As investigações decorriam há mais de uma década e julgava-se que as conclusões apresentadas por um painel de cientistas internacionais poderiam resolver o mistério à volta da morte de Pablo Neruda. Em causa estava a descoberta, em 2017, da bactéria ‘clostridium botulinum’ nos molares do poeta chileno, que sugeria a morte por envenenamento, e não por complicações decorrentes do cancro da próstata, apresentada como causa oficial. Contudo, os especialistas encarregues da análise dos dados forenses, resultantes da exumação do cadáver, não conseguem perceber como a toxina botulínica foi introduzida no seu corpo. “Estava presente no momento de sua morte, mas ainda não sabemos porquê. Só sabemos que não deveria estar lá”, afirmaram Hendrik e Debi Poinar, da Universidade McMaster do Canadá, integrantes da equipa científica, em declarações à Agência France-Presse. O sumário do relatório, partilhado com o New York Times na semana passada, aponta que o painel não conseguiu distinguir se se tratava uma variante tóxica da bactéria, nem concluir se Neruda foi injetado com a bactéria ou se, em vez disso, esta proveio de alimentos contaminados.
O curto intervalo que separa o Golpe de Estado chileno, a 11 de setembro de 1973, e a morte de Pablo Neruda, a 23 de setembro, quando tinha 69 anos, deu azo a muitas especulações ao longo deste meio século. Apesar de estar confirmado o diagnóstico com cancro da próstata, sabia-se da violência exercida pelo regime militar de Augusto Pinochet contra os opositores – sendo conhecidos outros casos de envenenamento, com bactérias similares, gravemente letais –, e o prémio Nobel da Literatura (em 1971), militante do Partido Comunista chileno, era uma figura particularmente incómoda. Estaria, inclusive, a preparar-se para refugiar-se no México, cujo governo lhe tinha concedido asilo político, onde poderia continuar a lutar contra a ditadura que se instalava no seu país.
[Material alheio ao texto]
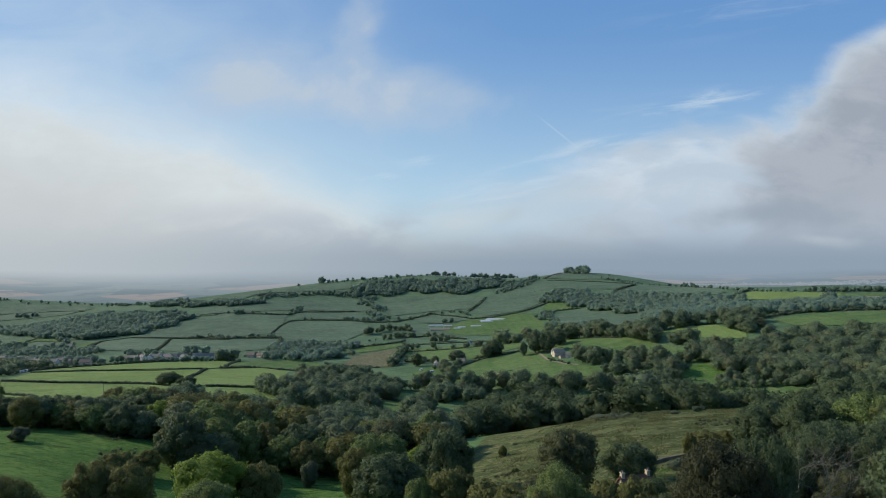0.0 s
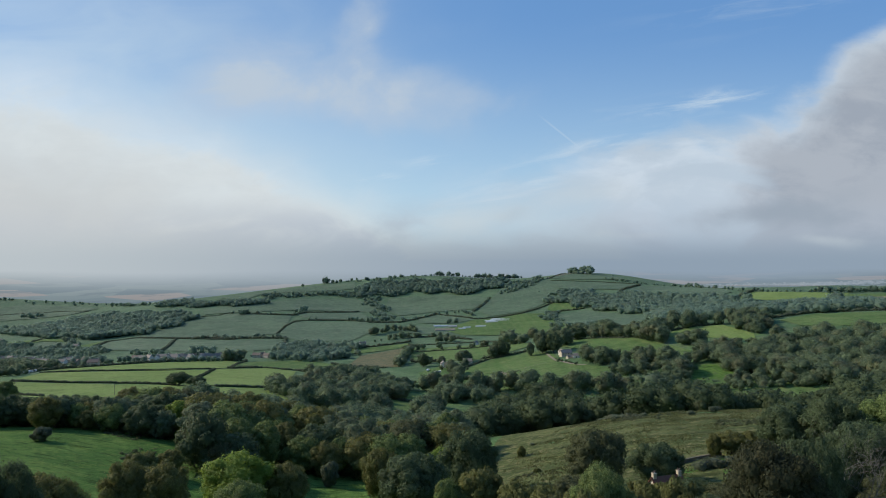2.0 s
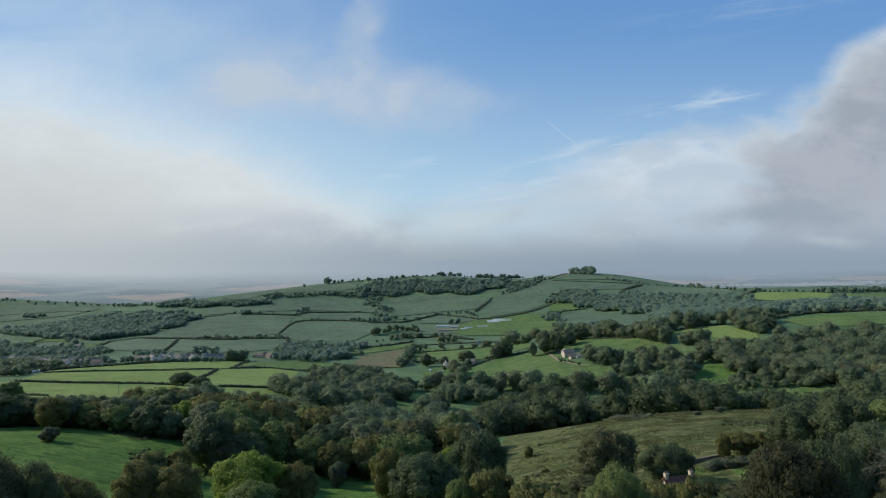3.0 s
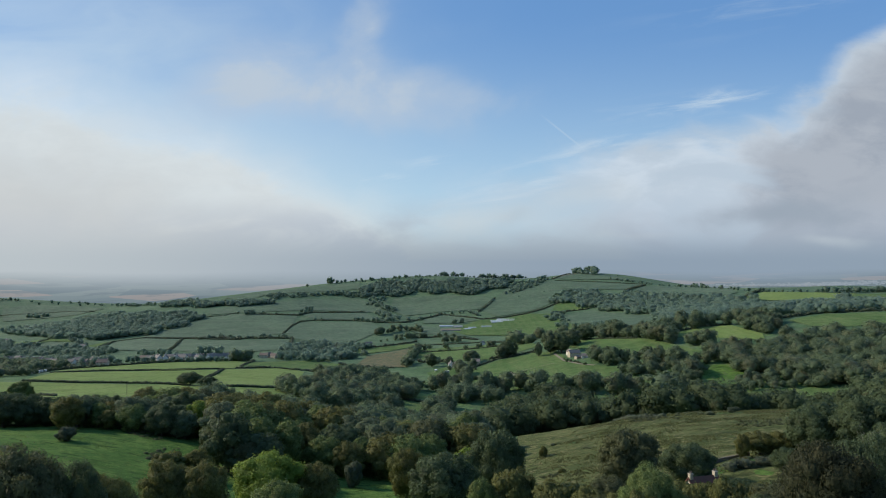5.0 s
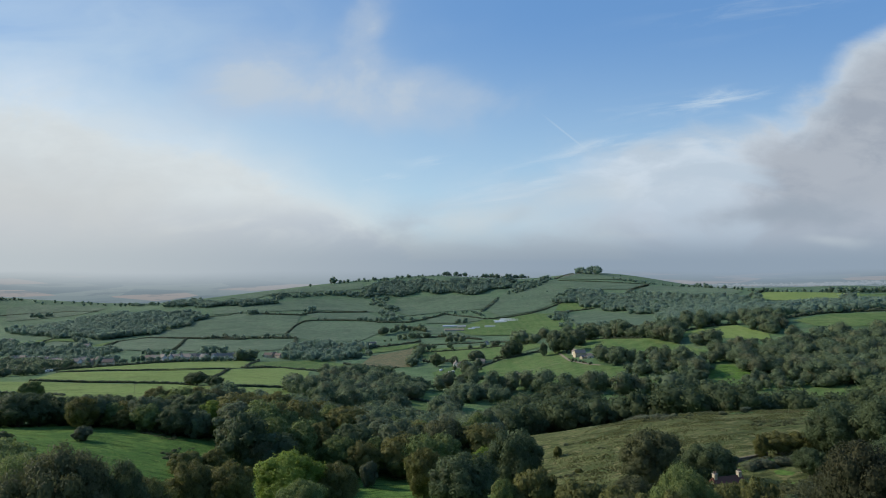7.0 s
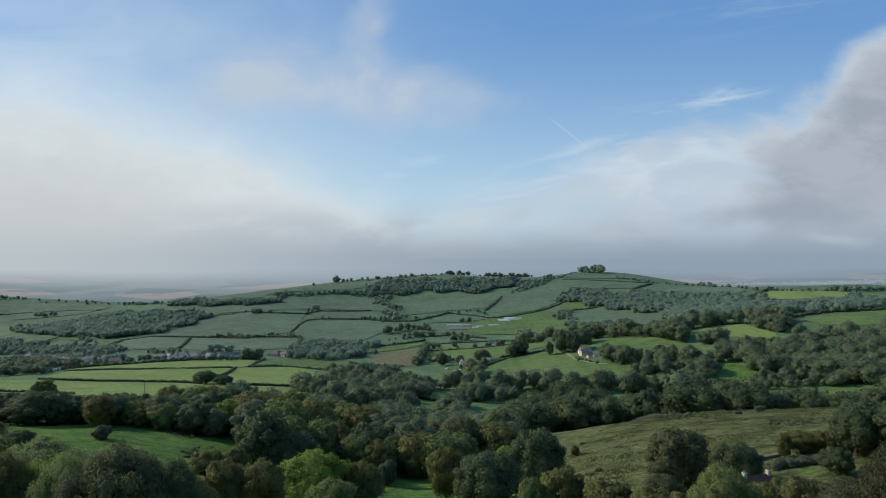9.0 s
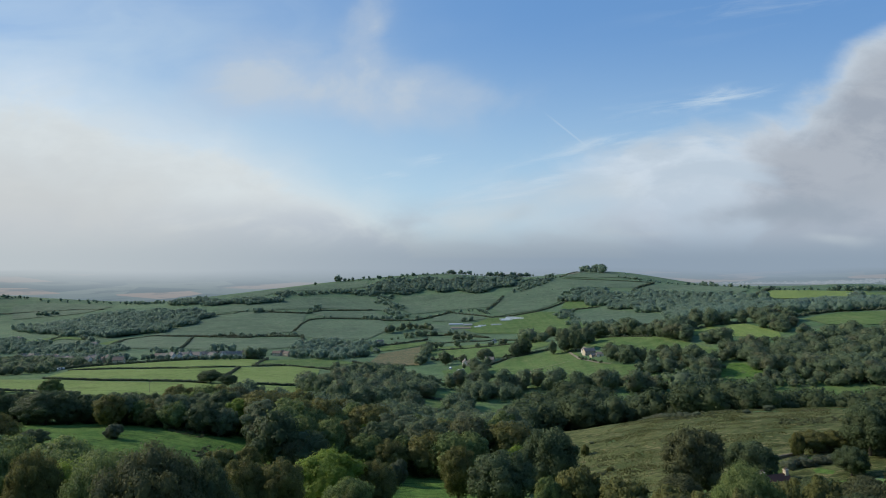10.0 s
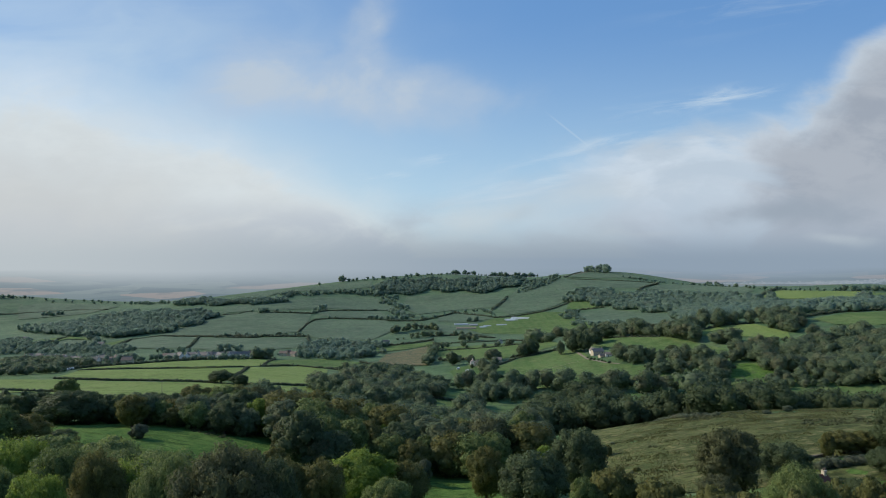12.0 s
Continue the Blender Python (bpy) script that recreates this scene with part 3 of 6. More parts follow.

Em 2011, a Justiça chilena ordenou a abertura de uma investigação à morte do poeta, motivada pelas declarações inéditas prestadas pelo seu antigo motorista, Manuel Araya, que o teria conduzido desde Isla Negra, a localidade costeira onde tinha casa, para receber tratamento hospitalar e preparar-se para a viagem até ao México. Revelou então ter recebido um telefonema do patrão, preocupado com uma injeção suspeita que lhe teria sido dada por um médico, aquando do internamento na clínica de Santa Maria, em Santiago do Chile. Esse médico, de apelido Price, nunca foi identificado. Por outro lado, os testemunhos de familiares e vizinhos sobre a gravidade do seu estado de saúde foram contraditórios, segundo afirmou Mario Carroza, primeiro juíz encarregue do inquérito, ao El País.
Para Rodolfo Reyes, sobrinho do poeta, advogado e assistente da família no processo, não restam dúvidas sobre a causa da morte. “Encontramos agora a arma do crime. Mas quem o matou? Essa é a segunda etapa [do processo]”, afirmou. “Mas pelo menos fica registado para a história que Neruda não morreu de cancro ou de tristeza.” O grupo de cientistas que, em 2017, descobriu pela primeira vez a bactéria ‘clostridium botulinum’ no seu corpo, já tinha posto em causa o certificado de óbito, nomeadamente a referida caquexia cancerosa (perda de peso e atrofia muscular), tendo concluído que o escritor teria cerca de 90 quilos aquando do seu falecimento.
As conclusões do relatório científico serão agora analisadas pela juíza Paola Plaza, atual responsável pelo inquérito judicial, que as juntará a outras provas (circunstanciais) e ponderará a dedução de acusação pelo homicídio de Neruda. Seja qual for a decisão, para muitos chilenos ficará sempre a suspeita de que a sua morte foi mais uma atrocidade cometida pela ditadura militar.